The Hawkish Pause — Fed Holds at 3.50%-3.75%
The Federal Reserve’s June decision to hold the federal funds rate at 3.50%-3.75% was widely expected. What wasn’t expected was the ferocity of the hawkish signal. The 10-2 FOMC vote masked a deep conviction: the median projection now calls for just one 25-basis-point cut for the remainder of 2026, far below the three or four cuts markets had priced in just weeks ago. Chair Powell’s post-decision press conference reinforced the message, framing any future easing as “risk management rather than reaction to actual jobs deterioration.”
The 10-year Treasury yield surged 18 basis points in three days following the decision, touching 4.82% before settling near 4.54%. The curve steepened from the short end — a pattern that historically precedes recessions, not recoveries. For equity investors, the calculus is brutal: higher-for-longer rates compress the discounted value of future earnings precisely when those earnings are most needed to justify elevated multiples.
Crypto Exodus — Record $3.4 Billion Bitcoin ETF Outflows
The institutional crypto trade is unraveling at a pace that surprised even seasoned participants. U.S. spot Bitcoin ETFs hemorrhaged $3.4 billion in a single week — the largest outflow since the products launched in January 2024 — with a single Wednesday session seeing $1.1 billion in redemptions alone. BlackRock, Fidelity, and Grayscale all experienced significant withdrawals, confirming the breadth of the risk-off shift.
Bitcoin tumbled below $62,000, down more than 10% from its late-May peak near $74,500, before stabilizing near $62,600 over the weekend. Ethereum fared worse, dropping below $1,600 as the ETH/BTC ratio compressed to levels not seen since 2020. The mechanism was straightforward: when risk-free rates surge, the opportunity cost of holding a non-yielding asset climbs in lockstep, and hedge funds running carry-trade-adjacent strategies were forced to unwind positions built during Q1’s inflow streak.
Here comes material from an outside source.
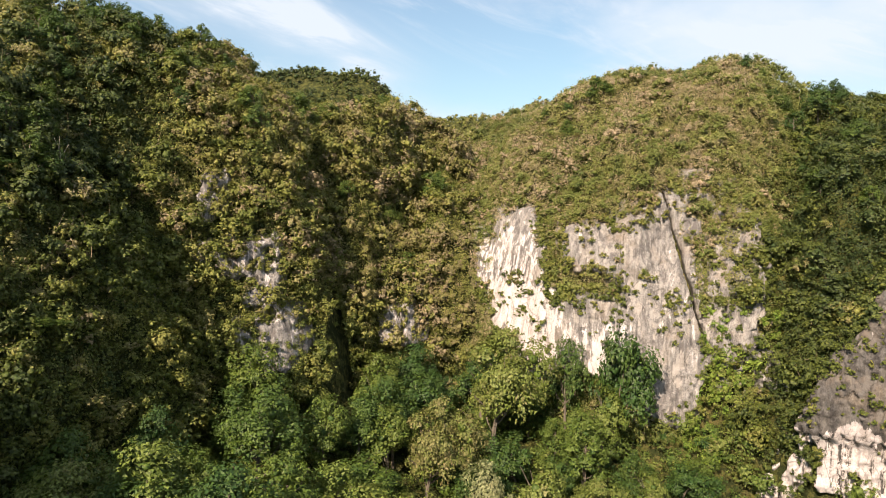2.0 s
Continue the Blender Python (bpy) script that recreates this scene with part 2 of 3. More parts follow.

Commodities and Currencies — Gold Holds, Silver Cracks, Dollar Surges
Gold held firm near $4,365 an ounce, benefiting from its traditional safe-haven bid even as real yields climbed — a divergence that suggests the market is pricing geopolitical risk alongside monetary policy. Silver, however, plunged more than 8%, its sharpest decline in months, as the industrial metal was caught in the same forced-selling vortex that hit equities. The gold-silver divergence is a classic margin-call signal: investors sell what’s liquid and volatile to preserve what’s strategic.
Crude oil rallied, with WTI pushing above $64 a barrel on supply tightness and OPEC+ production discipline. The dollar index climbed above 100, with USD/JPY breaching 156 as the Bank of Japan’s yield-curve control limits left the yen exposed to the widening U.S.-Japan rate differential. The euro slipped below 1.0850 against the dollar as markets priced a 90% probability of an ECB rate hike at the June 11 meeting.
The Week Ahead — Central Bank Super Week and Trade Crossroads
Markets face an extraordinary concentration of catalysts in the coming eight days: the ECB rate decision on June 11, U.S.-China trade talks in London, and the Bank of Japan’s policy meeting. Each carries the potential either to stabilize or to amplify the repricing that began Thursday. The ECB appears locked into a hike; the question is whether Lagarde signals one-and-done or the beginning of a tightening cycle. U.S.-China talks could ease chip-export restrictions — or collapse entirely, deepening the supply-chain anxiety that helped trigger Thursday’s rout.
For now, the burden of proof has shifted. Companies that sold the market on AI promise must now deliver AI profit. Central banks that promised data dependency must now confront data that refuses to cooperate. And investors who rode the wave of concentrated mega-cap momentum must decide whether to ride out the correction or reduce exposure before the next leg. The weekend’s calm is borrowed time.